What will happen to those who fail the AICTE's test, because then their degrees become invalid?

There is no reason or justification for students to be penalised. Those who granted the degrees should be penalised. But, nobody is penalising them. They are not even de-recognising these institutions. What is the fault of those students? Why didn't the government take action against such illegality? Was the government sleeping or was it part of the whole thing? The government should not only conduct the test for them, if there are deficiencies in their education, it should introduce a condensed course to enable them to qualify. In our (the LMPs) case, the government did arrange for it.

What were the key recommendations of your committee on deemed universities? Did the government act on them?

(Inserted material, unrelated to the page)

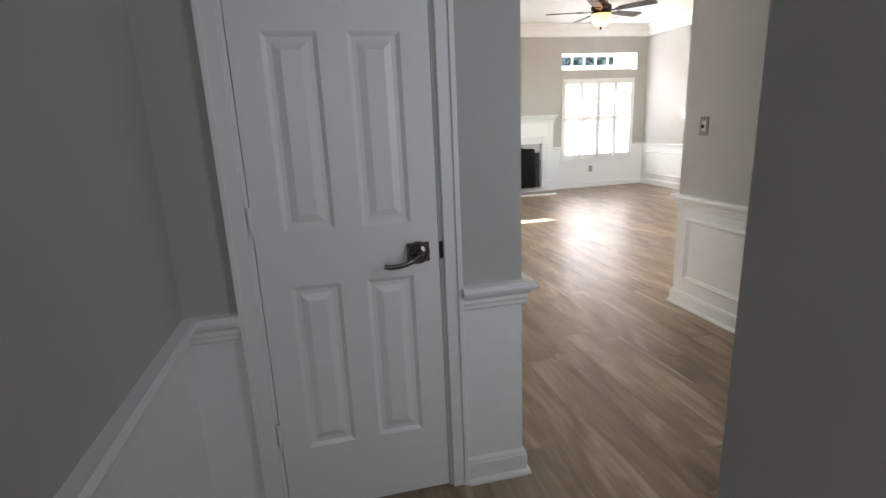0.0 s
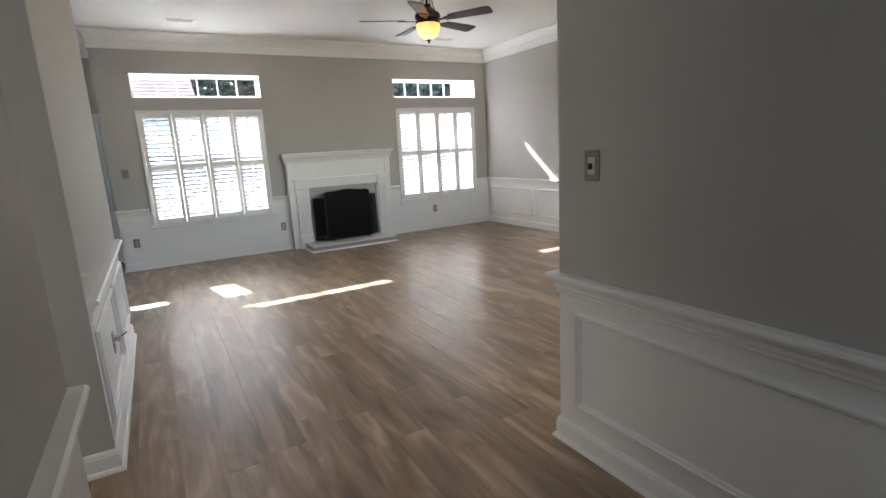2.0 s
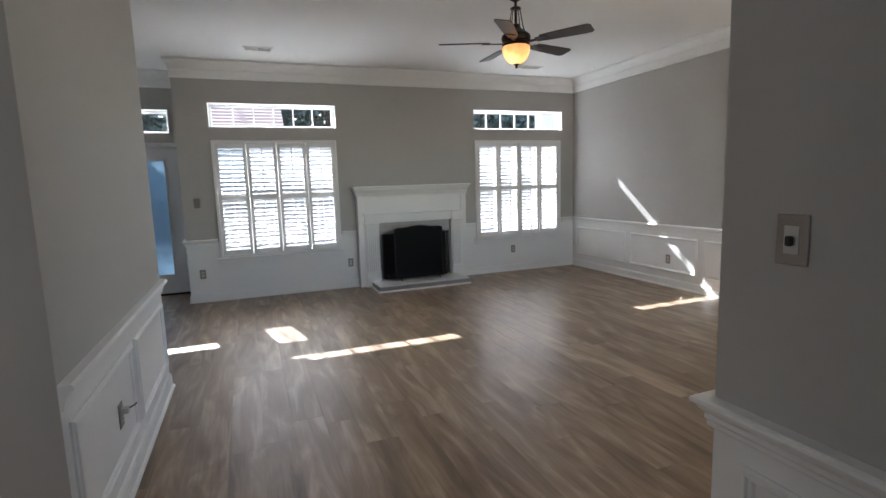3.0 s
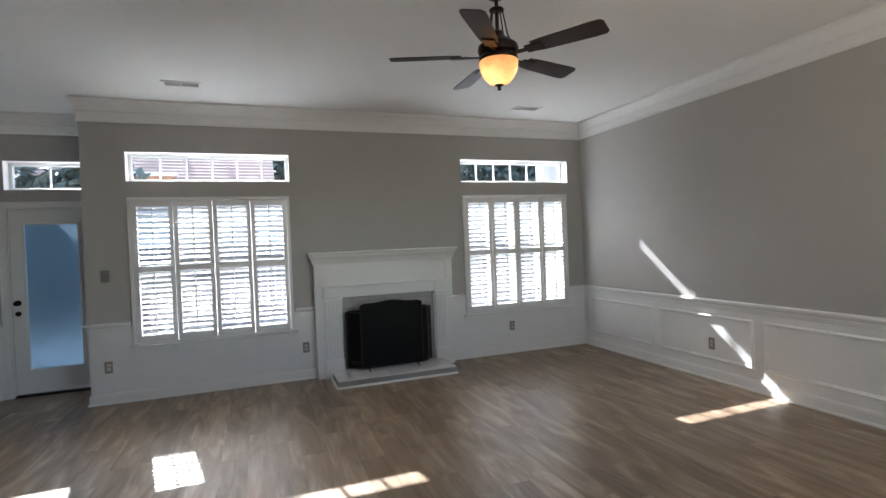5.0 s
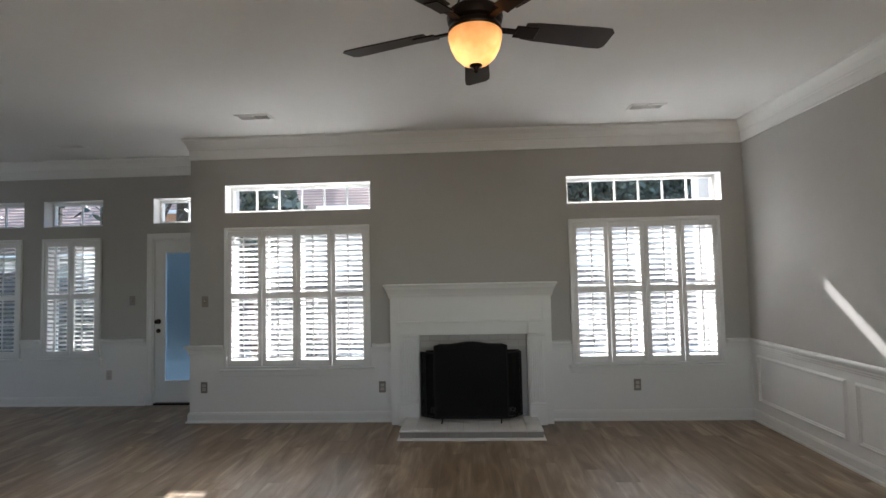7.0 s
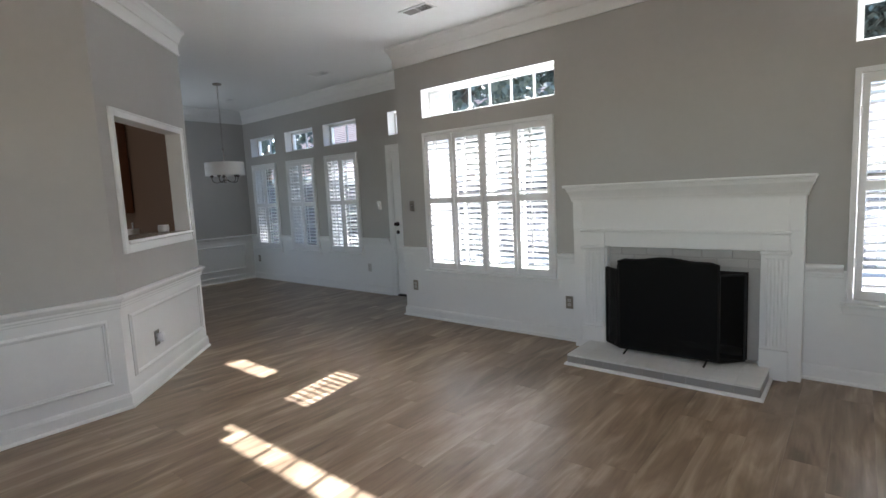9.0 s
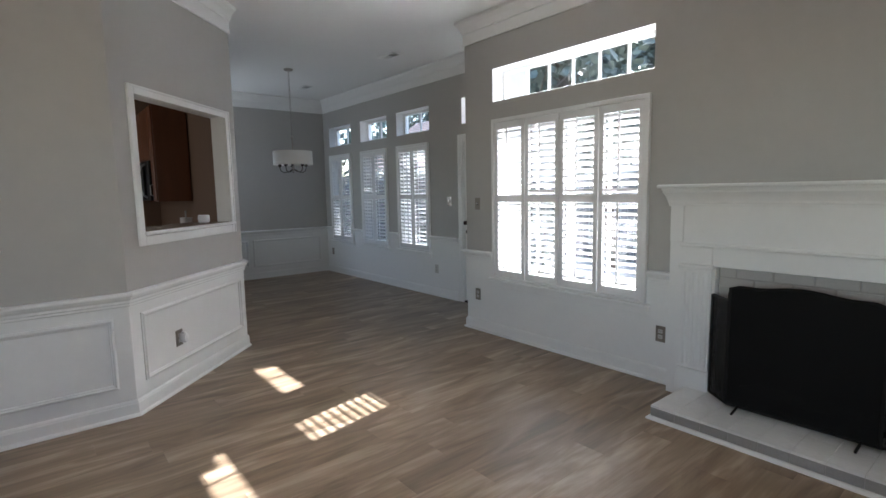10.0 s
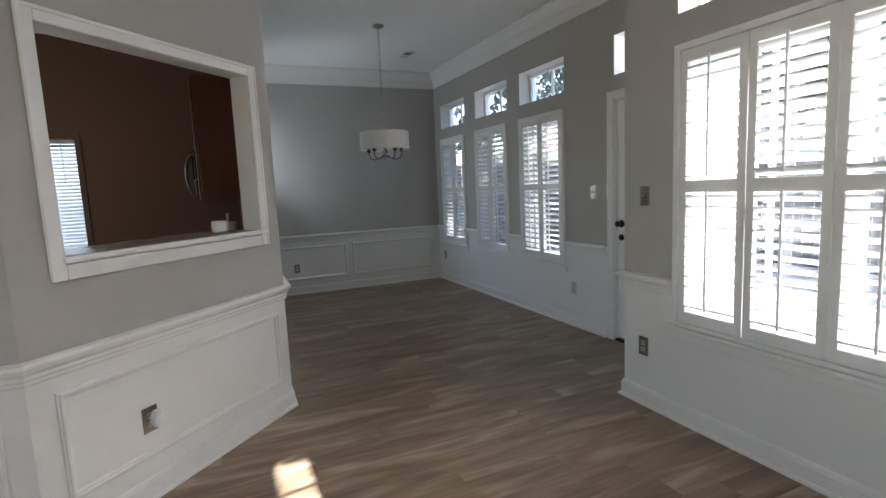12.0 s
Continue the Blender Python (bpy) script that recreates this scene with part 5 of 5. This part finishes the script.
def shrub(x, y, r, h, seed):
    rnd = random.Random(seed)
    t = thing("shrub", pose(x, y, -0.12), "dense dark green shrub at the patio edge", "shrub", "shrubs")
    stems = bmesh.new()
    for k in range(5):
        a = rnd.uniform(0, 6.28)
        b = tube([(0.05 * math.cos(a), 0.05 * math.sin(a), 0), (r * 0.5 * math.cos(a), r * 0.5 * math.sin(a), h * 0.7)], 0.012, 5)
        me = bpy.data.meshes.new("stem")
        b.to_mesh(me)
        b.free()
        stems.from_mesh(me)
    part("stems", stems, BARK, t)
    verts, faces = [], []
    for k in range(1400):
        d = Vector((rnd.gauss(0, 1), rnd.gauss(0, 1), rnd.gauss(0, 1))).normalized() * rnd.uniform(0.55, 1.05)
        p = Vector((d.x * r, d.y * r, h * 0.52 + d.z * h * 0.5))
        s = rnd.uniform(0.05, 0.10)
        q = Euler((rnd.uniform(-1.4, 1.4), rnd.uniform(-1.4, 1.4), rnd.uniform(0, 6.28))).to_matrix()
        n = len(verts)
        verts += [p + q @ Vector(v) * s for v in ((-0.5, 0, 0), (0, -0.3, 0.05), (0.5, 0, 0), (0, 0.3, 0.05))]
        faces.append((n, n + 1, n + 2, n + 3))
    me = bpy.data.meshes.new("foliage")
    me.from_pydata(verts, [], faces)
    me.materials.append(LEAF)
    ob = new("foliage", me)
    ob.parent = t
    tagged(ob, kind="stuff")


for k, (x, y, r, h) in enumerate(((-1.6, 12.2, 0.7, 1.6), (-2.9, 12.6, 0.8, 1.8), (-4.2, 12.3, 0.7, 1.5), (0.4, 13.4, 0.6, 1.3))):
    shrub(x, y, r, h, 70 + k)


# ---- floor planks ----
def planks():
    """Planks along y in staggered rows, cut to the rooms."""
    floor = bpy.data.objects["floor"]
    width, length, gap = 0.182, 1.22, 0.0004
    rnd = random.Random(5)

    def spans(xl, xr):
        """The stretches of y that are floor between two x."""
        if xl >= HALL:
            return [(SOUTH - 0.05, N1 + 0.05)]
        if xr > LEFT - 0.02:
            return [(-0.1, N1 + 0.05)]
        out = [(5.6 if xr > KB[0] else 6.7, N2 + 0.02)]
        if xr > -1.25:
            out.append((2.5, 3.75))
        if xr > -0.55:
            out.append((-1.75, 1.35))
        return out
    x = WEST - 0.05
    cache = {}
    while x < EAST + 0.05:
        for y0, y1 in spans(x, x + width):
            y = y0 - rnd.uniform(0, length)
            while y < y1:
                a, b = max(y, y0), min(y + length, y1)
                if b - a > 0.03:
                    key = round(b - a, 3)
                    if key not in cache:
                        cache[key] = mesh_of("plank", boxed(0, 0, -0.006, width - gap, key - gap, 0, bevel=0.0004), FLOOR)
                    ob = new("plank", cache[key])
                    ob.parent = floor
                    ob.location = (x, a, rnd.uniform(-0.0003, 0.0))
                y += length
        x += width


planks()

The most important thing we did as I recall is to classify the 'deemed to be universities' into three grades - those that fulfilled the criteria for that status, those that needed to improve to retain it, and those that were not at all worthy of the tag. That very concept has not been accepted. Therefore, as far as I am concerned, our report is null and void. Nobody has so far said the criteria we used for the review were wrong. Once we submitted the report, it was for the HRD ministry to use it the way it wanted. After all, it was the HRD ministry that appointed our committee because they were dissatisfied with what was happening.

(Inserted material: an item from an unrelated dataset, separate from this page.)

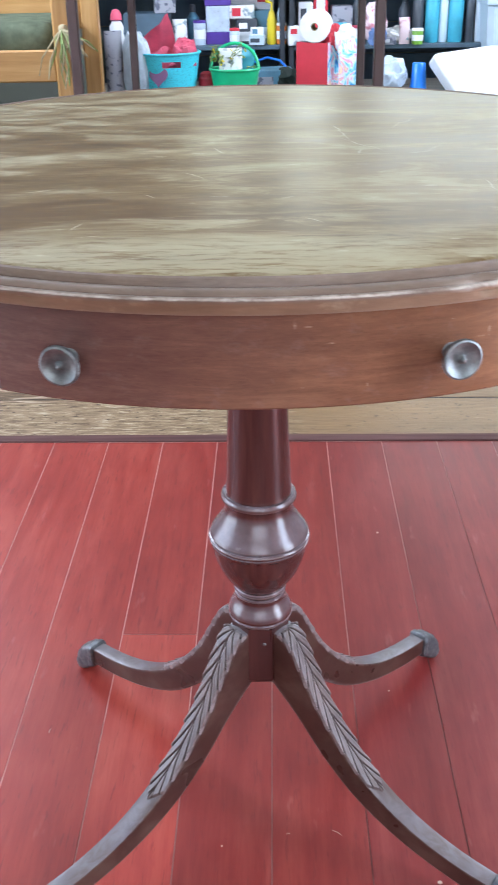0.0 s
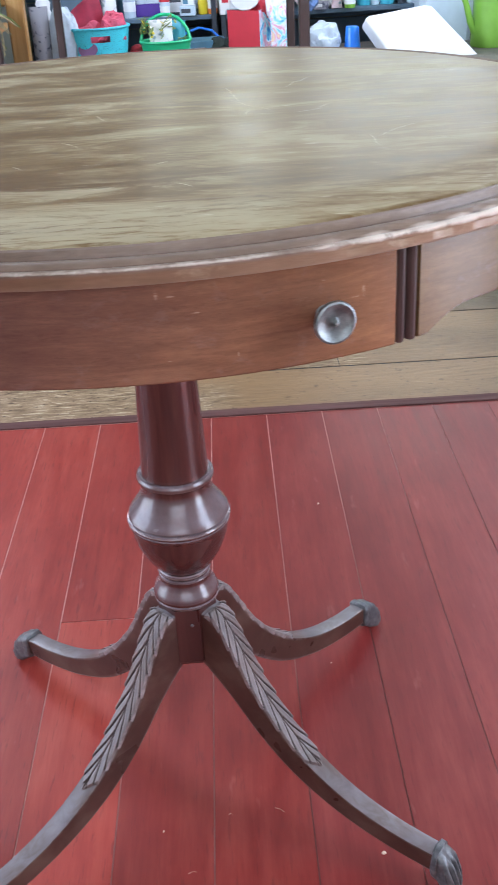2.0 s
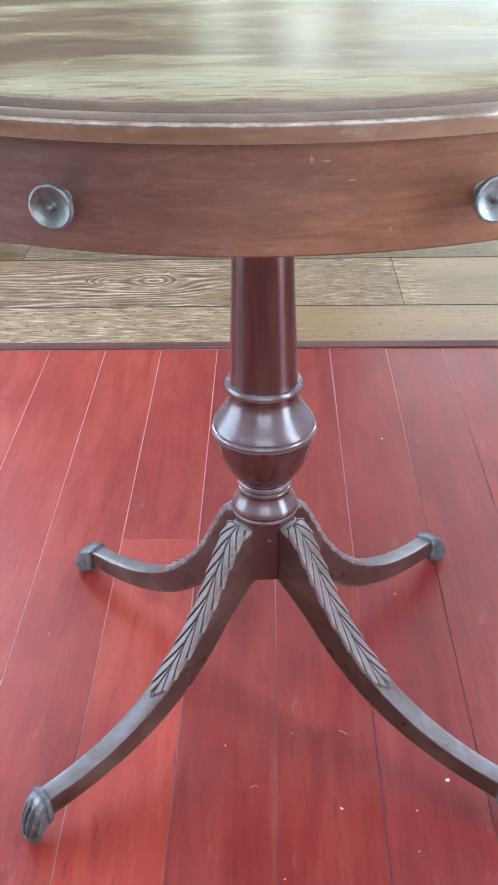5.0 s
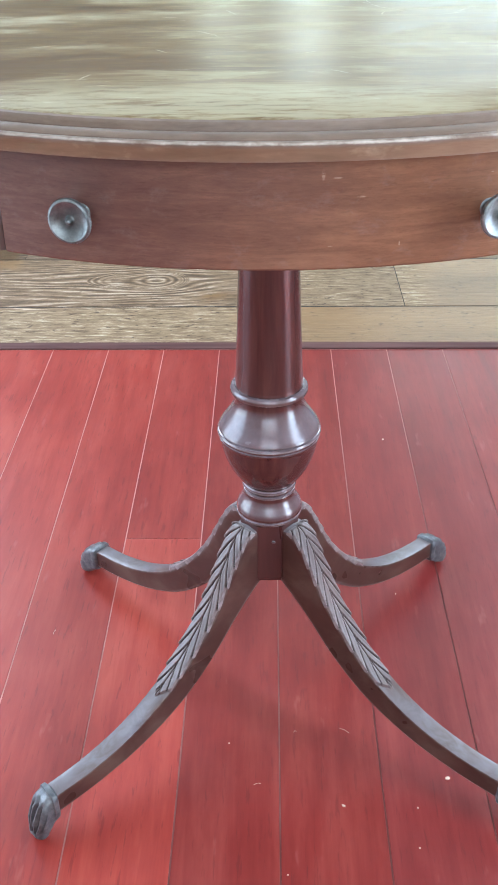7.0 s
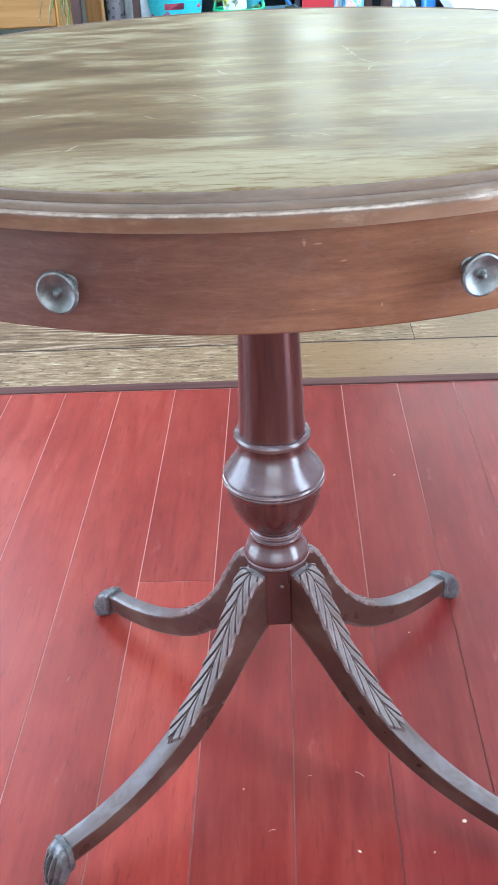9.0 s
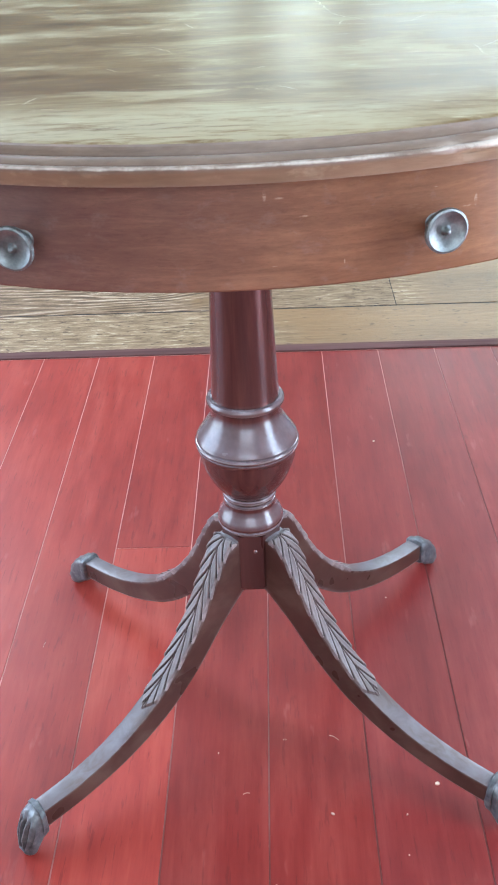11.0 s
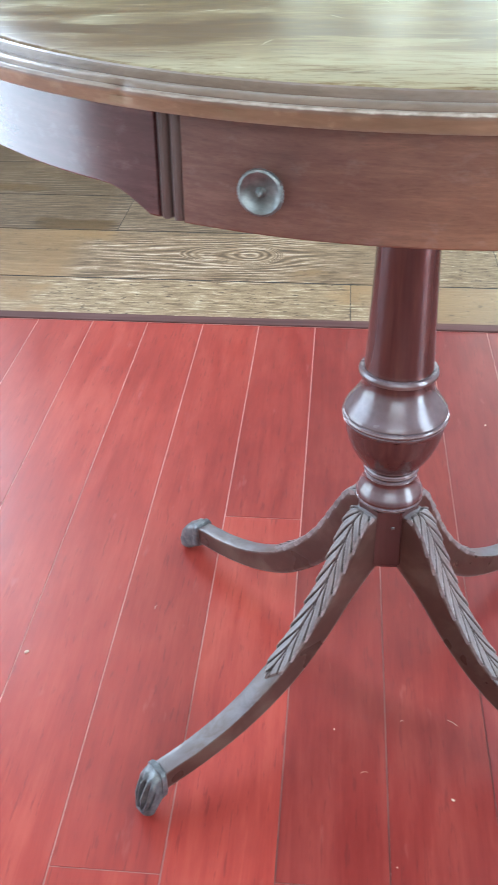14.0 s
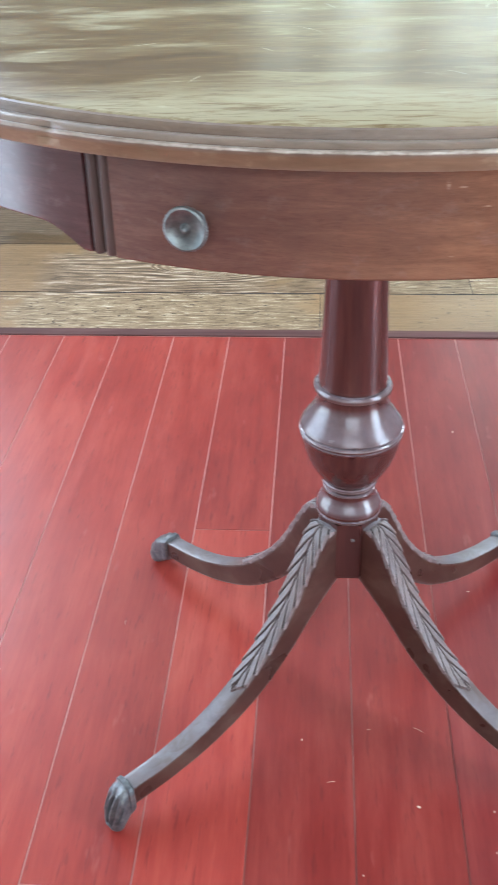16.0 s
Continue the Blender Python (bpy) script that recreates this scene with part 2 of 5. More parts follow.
def rim_wood():
    """Edge moulding: dark beads with a greyish bloom, a thin rubbed line on the outer arris, bare chips on one stretch, browner face below."""
    k = Nodes("rubbed_edge_moulding")
    n = k.noise(k.coords((0.35, 1, 2.5)), 130, 6, 0.7, 0.4)
    big = k.noise(k.coords(), 8, 3, 0.6)
    sep = k.t.nodes.new("ShaderNodeSeparateXYZ")
    k.link(k.t.nodes.new("ShaderNodeTexCoord").outputs["Object"], sep.inputs[0])
    x, y, z = sep.outputs
    r = k.math('SQRT', k.math('ADD', k.math('MULTIPLY', x, x), k.math('MULTIPLY', y, y)))
    az = k.math('ARCTAN2', x, k.math('MULTIPLY', y, -1.0))
    bead = k.ramp(k.math('ADD', k.math('MULTIPLY', n, 0.45), k.math('MULTIPLY', big, 0.55)), [(0.30, (0.110, 0.074, 0.054)), (0.50, (0.178, 0.124, 0.092)), (0.70, (0.265, 0.192, 0.146))])
    face = k.ramp(k.math('ADD', k.math('MULTIPLY', n, 0.3), k.math('MULTIPLY', big, 0.7)), [(0.26, (0.120, 0.068, 0.042)), (0.50, (0.235, 0.142, 0.090)), (0.74, (0.380, 0.255, 0.170))])
    face = k.mix(k.grey(k.noise(k.coords((1, 1, 1.6)), 48, 4, 0.6), 0.56, 0.70, 0.0, 0.45), face, (0.46, 0.35, 0.24))
    base = k.mix(k.grey(z, TOP - 0.0072, TOP - 0.0090), bead, face)
    grain = k.noise(k.coords((1, 1, 3)), 150, 4, 0.6)
    ragged = k.math('MULTIPLY', k.math('SUBTRACT', grain, 0.5), 0.0022)
    dz = k.math('ABSOLUTE', k.math('SUBTRACT', k.math('ADD', z, ragged), TOP - 0.0062))
    line = k.math('MULTIPLY', k.grey(r, 0.3796, 0.3812), k.math('SUBTRACT', 1.0, k.grey(dz, 0.0002, 0.0009)))
    there = k.math('MULTIPLY', k.grey(az, 0.26, 0.36), k.grey(az, 0.92, 0.74))
    soft = k.noise(k.coords((1, 1, 0.6)), 55, 5, 0.7)
    chips = k.math('MULTIPLY', there, k.math('MULTIPLY', k.grey(soft, 0.36, 0.52, 0.15, 0.95), k.math('MULTIPLY', k.grey(r, 0.3772, 0.3800), k.grey(k.math('ADD', z, k.math('MULTIPLY', k.math('SUBTRACT', soft, 0.5), 0.006)), TOP - 0.0088, TOP - 0.0072))))
    wear = k.math('MAXIMUM', k.math('MULTIPLY', line, k.math('MULTIPLY', k.grey(soft, 0.36, 0.62, 0.05, 0.75), k.grey(az, -0.6, -0.1, 0.12, 1.0))), chips)
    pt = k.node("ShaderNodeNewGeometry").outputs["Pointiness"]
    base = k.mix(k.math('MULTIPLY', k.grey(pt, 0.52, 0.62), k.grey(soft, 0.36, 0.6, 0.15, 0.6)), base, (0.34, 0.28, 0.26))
    # Shade between the beads painted into their grooves.
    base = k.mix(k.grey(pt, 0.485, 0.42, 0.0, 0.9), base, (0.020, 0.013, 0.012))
    k.bump(n, 0.08, 0.0008)
    return k.done(k.mix(wear, base, (0.62, 0.54, 0.46)), 0.31, spec=0.22)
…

So, your report failed to make any difference?

The report partly seems to have made a difference. I don't think any new institution has been granted 'deemed to be university' status after its submission in 2009. So, if that report has served any useful purpose that is probably to put a break to this malpractice. This is the only thing that has happened.

Is there scope for revisiting the issue and perhaps going back to your report?

As far as I am concerned, the whole issue of higher education in the country needs to be reviewed. It is not a question of deemed universities alone. There are a large number of private universities in our country. Some of them, I am sure, are very good, some of them I know are trash. We should review the whole system of higher education. Everybody, from the President to successive prime ministers, has said that our higher education system is not good. Whatever happened to institutions like Allahabad University, Calcutta University, Madras University today, which produced the brightest of the bright minds of this country in the past! This country has produced endless reports. What happened to the Yash Pal Committee report? This country is outstanding in producing reports, but third-grade in implementing their recommendations.

Do we need deemed universities at all?

Yes, we need them. The status helps an institution mould its education system according to what it considers right, not what is dictated as a common minimum programme. But such institutions have to be honest. The National Brain Research Centre, of which I am the president, is a deemed university. What it has produced in 10 years' time would not have been possible had it not been given deemed university status.